Rule of thumb: "When in doubt, nm it out."


Without LTO, the compiler can only optimize within a single translation unit. With LTO, it embeds IR (Intermediate Representation) in .o files and performs whole-program optimization at link time.

# Enable LTO
g++ -flto -O2 -c foo.cpp  -o foo.o
g++ -flto -O2 -c main.cpp -o main.o
g++ -flto -O2 foo.o main.o -o app_lto

# Thin LTO — faster, scales to large codebases (clang)
clang++ -flto=thin -O2 *.cpp -o app

LTO enables cross-TU inlining, dead code elimination, inter-procedural constant propagation, and whole-program devirtualization — typically 1025% speedup on real codebases.

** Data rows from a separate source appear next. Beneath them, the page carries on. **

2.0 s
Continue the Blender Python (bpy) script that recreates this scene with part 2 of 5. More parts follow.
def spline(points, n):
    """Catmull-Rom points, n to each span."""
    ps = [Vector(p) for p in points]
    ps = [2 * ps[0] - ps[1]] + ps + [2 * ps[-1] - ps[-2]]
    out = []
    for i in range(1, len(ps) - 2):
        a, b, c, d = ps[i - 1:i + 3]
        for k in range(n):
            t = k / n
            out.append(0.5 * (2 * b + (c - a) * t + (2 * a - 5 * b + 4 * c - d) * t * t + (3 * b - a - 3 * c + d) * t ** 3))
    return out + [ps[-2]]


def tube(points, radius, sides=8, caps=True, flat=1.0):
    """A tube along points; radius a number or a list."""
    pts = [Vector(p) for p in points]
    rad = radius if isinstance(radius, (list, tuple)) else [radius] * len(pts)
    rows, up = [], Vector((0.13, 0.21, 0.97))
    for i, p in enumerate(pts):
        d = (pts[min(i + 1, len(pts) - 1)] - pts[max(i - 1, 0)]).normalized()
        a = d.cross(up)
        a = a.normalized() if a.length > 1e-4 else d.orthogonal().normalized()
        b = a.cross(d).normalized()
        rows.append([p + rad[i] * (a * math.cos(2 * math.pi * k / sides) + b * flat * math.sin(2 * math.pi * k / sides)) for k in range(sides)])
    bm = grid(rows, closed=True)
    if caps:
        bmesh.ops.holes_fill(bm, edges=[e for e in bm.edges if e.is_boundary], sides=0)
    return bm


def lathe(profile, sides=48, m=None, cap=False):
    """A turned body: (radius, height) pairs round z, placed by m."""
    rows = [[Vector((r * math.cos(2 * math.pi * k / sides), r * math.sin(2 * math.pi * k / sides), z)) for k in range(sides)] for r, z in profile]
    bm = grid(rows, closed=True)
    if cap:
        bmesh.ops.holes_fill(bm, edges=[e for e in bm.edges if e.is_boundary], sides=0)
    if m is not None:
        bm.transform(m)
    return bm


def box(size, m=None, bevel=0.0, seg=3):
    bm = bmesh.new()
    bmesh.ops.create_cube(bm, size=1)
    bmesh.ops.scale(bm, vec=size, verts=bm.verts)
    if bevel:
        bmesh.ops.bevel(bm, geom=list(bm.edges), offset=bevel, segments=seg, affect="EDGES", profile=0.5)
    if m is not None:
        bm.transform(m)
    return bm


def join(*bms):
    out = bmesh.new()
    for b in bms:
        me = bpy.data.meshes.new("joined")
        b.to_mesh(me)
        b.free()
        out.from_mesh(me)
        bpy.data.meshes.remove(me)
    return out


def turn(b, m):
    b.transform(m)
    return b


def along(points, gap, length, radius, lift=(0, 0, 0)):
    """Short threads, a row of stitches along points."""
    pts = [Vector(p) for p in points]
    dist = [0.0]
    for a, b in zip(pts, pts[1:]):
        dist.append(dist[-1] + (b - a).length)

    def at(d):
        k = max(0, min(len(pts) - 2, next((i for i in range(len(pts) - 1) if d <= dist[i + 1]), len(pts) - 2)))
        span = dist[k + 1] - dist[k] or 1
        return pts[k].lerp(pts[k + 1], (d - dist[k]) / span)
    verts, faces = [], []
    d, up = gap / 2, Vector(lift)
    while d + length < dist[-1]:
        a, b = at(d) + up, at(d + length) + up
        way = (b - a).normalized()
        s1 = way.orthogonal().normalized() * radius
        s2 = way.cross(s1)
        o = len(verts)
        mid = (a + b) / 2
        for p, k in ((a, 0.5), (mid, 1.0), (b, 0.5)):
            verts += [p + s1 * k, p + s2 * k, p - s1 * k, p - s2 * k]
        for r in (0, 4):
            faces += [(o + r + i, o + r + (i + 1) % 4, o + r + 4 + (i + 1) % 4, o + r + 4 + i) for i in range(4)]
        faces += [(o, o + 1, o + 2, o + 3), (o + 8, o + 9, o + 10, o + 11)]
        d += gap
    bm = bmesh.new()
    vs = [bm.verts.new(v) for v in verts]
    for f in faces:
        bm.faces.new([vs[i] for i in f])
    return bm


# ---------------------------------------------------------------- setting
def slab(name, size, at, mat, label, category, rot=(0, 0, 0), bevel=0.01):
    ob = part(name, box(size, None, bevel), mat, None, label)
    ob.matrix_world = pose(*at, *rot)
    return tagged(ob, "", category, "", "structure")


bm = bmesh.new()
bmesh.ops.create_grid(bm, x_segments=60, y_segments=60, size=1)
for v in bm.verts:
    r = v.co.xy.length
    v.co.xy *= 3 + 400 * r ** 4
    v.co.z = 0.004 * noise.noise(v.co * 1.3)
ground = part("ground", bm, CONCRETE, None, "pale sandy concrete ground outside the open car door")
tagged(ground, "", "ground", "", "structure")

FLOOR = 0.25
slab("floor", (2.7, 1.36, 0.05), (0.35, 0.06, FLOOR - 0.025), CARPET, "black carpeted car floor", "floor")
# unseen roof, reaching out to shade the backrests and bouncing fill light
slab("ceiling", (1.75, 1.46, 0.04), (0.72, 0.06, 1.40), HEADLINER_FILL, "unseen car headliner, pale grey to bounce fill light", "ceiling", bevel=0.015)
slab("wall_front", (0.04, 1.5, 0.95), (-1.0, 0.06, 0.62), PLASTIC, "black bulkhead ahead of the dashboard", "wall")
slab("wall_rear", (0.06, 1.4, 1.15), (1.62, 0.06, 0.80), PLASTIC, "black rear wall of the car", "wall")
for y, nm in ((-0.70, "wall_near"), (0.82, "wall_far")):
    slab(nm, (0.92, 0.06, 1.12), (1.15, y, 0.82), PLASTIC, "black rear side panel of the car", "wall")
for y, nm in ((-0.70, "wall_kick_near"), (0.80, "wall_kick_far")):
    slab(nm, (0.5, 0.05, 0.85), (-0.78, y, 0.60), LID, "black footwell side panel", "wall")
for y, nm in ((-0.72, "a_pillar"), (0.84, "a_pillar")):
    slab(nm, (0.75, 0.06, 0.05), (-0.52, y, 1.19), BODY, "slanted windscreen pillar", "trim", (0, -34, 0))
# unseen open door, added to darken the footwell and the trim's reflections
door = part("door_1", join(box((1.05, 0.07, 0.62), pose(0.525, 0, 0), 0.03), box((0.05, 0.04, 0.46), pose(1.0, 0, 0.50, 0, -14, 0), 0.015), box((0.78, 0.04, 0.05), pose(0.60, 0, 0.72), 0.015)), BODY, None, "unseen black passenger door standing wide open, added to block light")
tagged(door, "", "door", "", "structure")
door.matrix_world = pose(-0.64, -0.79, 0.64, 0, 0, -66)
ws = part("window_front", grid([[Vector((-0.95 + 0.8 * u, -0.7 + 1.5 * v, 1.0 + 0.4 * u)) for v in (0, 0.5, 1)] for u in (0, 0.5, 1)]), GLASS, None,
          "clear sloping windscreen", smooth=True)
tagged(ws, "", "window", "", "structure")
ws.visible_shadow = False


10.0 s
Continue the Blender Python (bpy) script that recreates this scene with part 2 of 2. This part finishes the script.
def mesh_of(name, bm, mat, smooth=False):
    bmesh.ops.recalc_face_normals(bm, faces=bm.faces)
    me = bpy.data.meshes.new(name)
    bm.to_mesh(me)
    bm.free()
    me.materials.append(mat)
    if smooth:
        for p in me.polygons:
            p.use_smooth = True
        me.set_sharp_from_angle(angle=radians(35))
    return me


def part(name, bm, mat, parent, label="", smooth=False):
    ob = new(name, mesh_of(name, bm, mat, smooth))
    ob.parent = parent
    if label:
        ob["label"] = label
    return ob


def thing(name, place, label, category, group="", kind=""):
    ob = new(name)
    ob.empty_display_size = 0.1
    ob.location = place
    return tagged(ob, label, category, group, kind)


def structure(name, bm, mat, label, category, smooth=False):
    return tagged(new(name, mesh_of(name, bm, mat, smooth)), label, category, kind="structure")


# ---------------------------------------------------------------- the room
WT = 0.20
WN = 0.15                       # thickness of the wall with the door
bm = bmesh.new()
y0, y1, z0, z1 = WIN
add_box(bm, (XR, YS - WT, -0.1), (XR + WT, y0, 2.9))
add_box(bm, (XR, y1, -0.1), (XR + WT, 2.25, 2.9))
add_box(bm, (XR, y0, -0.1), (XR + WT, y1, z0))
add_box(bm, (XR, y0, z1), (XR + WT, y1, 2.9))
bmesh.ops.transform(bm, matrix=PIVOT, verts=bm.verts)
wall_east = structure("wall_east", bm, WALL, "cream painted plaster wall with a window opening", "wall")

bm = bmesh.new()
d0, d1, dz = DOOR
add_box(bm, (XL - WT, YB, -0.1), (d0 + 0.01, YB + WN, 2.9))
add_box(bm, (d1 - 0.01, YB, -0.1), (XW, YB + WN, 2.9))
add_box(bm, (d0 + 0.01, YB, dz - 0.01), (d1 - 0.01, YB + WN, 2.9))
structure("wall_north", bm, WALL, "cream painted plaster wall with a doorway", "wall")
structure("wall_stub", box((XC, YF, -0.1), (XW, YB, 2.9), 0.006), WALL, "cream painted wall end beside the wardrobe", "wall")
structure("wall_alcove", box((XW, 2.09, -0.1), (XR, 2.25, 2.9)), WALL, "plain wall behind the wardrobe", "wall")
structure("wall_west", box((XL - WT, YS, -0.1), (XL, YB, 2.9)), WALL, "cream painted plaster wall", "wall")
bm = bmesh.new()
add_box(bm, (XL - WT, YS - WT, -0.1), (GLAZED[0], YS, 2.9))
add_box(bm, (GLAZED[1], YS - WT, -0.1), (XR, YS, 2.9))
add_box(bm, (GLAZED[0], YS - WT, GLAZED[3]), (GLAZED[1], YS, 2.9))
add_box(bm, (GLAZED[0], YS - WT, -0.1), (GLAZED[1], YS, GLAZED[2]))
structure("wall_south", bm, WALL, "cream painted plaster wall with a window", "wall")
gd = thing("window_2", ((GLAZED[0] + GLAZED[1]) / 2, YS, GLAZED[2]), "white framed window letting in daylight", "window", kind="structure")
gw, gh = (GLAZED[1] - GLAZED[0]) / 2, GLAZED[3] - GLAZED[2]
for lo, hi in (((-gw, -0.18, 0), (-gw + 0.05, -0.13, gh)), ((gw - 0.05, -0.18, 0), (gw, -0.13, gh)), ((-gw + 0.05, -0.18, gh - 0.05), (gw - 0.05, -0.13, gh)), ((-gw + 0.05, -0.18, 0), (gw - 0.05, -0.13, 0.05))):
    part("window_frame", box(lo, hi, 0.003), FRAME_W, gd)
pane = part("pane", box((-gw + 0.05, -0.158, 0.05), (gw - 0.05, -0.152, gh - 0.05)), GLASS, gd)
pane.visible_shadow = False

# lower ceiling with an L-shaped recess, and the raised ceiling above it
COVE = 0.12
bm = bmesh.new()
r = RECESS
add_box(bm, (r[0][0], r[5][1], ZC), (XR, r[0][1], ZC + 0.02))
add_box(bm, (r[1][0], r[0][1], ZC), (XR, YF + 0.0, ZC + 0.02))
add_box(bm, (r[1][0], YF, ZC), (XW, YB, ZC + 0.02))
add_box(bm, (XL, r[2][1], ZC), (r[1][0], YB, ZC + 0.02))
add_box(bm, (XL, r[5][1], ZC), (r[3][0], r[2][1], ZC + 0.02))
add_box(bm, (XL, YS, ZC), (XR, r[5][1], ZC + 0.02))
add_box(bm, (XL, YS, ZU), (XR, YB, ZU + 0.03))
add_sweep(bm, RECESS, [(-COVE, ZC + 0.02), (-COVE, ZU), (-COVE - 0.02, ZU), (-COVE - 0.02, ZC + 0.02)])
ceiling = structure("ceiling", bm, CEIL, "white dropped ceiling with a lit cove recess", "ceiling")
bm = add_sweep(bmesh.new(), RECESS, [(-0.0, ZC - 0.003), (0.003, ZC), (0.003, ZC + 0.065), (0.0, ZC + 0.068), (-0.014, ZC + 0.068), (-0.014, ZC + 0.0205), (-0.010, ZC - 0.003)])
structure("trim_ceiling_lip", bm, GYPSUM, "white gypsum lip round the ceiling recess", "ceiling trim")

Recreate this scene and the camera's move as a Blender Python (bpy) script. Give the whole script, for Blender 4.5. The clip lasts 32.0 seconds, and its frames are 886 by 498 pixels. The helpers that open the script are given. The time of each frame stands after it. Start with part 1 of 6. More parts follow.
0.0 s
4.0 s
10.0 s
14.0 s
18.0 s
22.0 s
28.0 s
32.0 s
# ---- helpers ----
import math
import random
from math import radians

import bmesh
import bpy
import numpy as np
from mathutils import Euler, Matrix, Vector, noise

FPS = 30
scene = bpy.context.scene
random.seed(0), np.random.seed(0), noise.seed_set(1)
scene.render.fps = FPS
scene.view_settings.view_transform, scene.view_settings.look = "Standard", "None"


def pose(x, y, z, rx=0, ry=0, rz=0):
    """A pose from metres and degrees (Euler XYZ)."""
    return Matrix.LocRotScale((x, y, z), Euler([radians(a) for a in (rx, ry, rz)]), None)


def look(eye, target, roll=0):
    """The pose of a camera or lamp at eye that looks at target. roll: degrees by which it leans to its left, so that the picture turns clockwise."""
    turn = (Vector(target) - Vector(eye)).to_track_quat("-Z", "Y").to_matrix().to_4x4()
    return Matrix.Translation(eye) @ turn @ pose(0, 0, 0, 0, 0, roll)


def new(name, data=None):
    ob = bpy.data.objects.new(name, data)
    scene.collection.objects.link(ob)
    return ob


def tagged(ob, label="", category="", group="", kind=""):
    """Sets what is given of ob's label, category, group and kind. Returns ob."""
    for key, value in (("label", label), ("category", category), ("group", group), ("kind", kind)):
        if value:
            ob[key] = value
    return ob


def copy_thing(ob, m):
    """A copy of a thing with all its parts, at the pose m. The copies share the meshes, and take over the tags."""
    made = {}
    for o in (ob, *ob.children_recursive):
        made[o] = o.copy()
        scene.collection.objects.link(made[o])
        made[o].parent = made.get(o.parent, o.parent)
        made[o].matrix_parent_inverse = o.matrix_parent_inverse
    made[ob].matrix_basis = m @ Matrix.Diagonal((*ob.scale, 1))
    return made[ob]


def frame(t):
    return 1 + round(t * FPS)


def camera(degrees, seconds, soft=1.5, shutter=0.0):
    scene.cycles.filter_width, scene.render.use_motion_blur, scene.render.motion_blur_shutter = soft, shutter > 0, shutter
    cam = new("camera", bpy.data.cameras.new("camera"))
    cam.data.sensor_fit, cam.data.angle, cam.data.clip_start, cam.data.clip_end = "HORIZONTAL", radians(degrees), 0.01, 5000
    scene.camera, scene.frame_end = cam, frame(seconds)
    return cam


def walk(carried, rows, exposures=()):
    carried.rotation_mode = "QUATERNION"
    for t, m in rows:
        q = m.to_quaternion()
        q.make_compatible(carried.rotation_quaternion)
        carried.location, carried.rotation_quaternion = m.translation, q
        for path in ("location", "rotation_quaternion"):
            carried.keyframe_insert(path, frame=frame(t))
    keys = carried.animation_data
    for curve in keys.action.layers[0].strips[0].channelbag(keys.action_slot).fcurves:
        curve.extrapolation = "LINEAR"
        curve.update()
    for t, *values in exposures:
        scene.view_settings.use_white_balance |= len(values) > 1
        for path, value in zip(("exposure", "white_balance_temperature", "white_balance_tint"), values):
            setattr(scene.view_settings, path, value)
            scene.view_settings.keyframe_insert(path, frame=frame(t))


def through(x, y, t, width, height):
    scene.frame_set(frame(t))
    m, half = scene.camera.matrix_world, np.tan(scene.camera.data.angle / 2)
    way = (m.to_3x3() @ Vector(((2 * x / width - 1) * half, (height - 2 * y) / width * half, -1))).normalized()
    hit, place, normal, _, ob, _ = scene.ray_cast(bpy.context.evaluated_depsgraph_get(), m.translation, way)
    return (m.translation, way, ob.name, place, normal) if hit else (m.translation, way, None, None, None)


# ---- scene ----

Gotcha: all TUs must be compiled with -flto. Third-party archives compiled without it will still link, but that code won't be optimized across boundaries.


Summary & Quick Reference

Key concepts

  • Linker: resolves symbols, relocates addresses, produces the binary
  • Symbol resolution order: strong > weak > UNDEF
  • Name mangling encodes C++ type info into flat symbol names
  • extern "C" disables mangling for C interoperability

Essential commands

Command Purpose
nm -C -g lib.a List exported symbols (demangled)
c++filt <sym> Demangle a symbol
ldd app Show shared library dependencies
objdump -d obj Disassemble object file
ar rcs lib.a *.o Create a static library
readelf -s obj ELF symbol table

Build flags

Flag Effect
-static Link everything statically
-fPIC -shared Build a position-independent shared library
-Wl,--no-undefined Fail at link time on unresolved symbols
-Wl,-rpath,... Embed library search path in binary
-flto Enable link-time optimization
-Wl,--as-needed Only link libraries that are actually used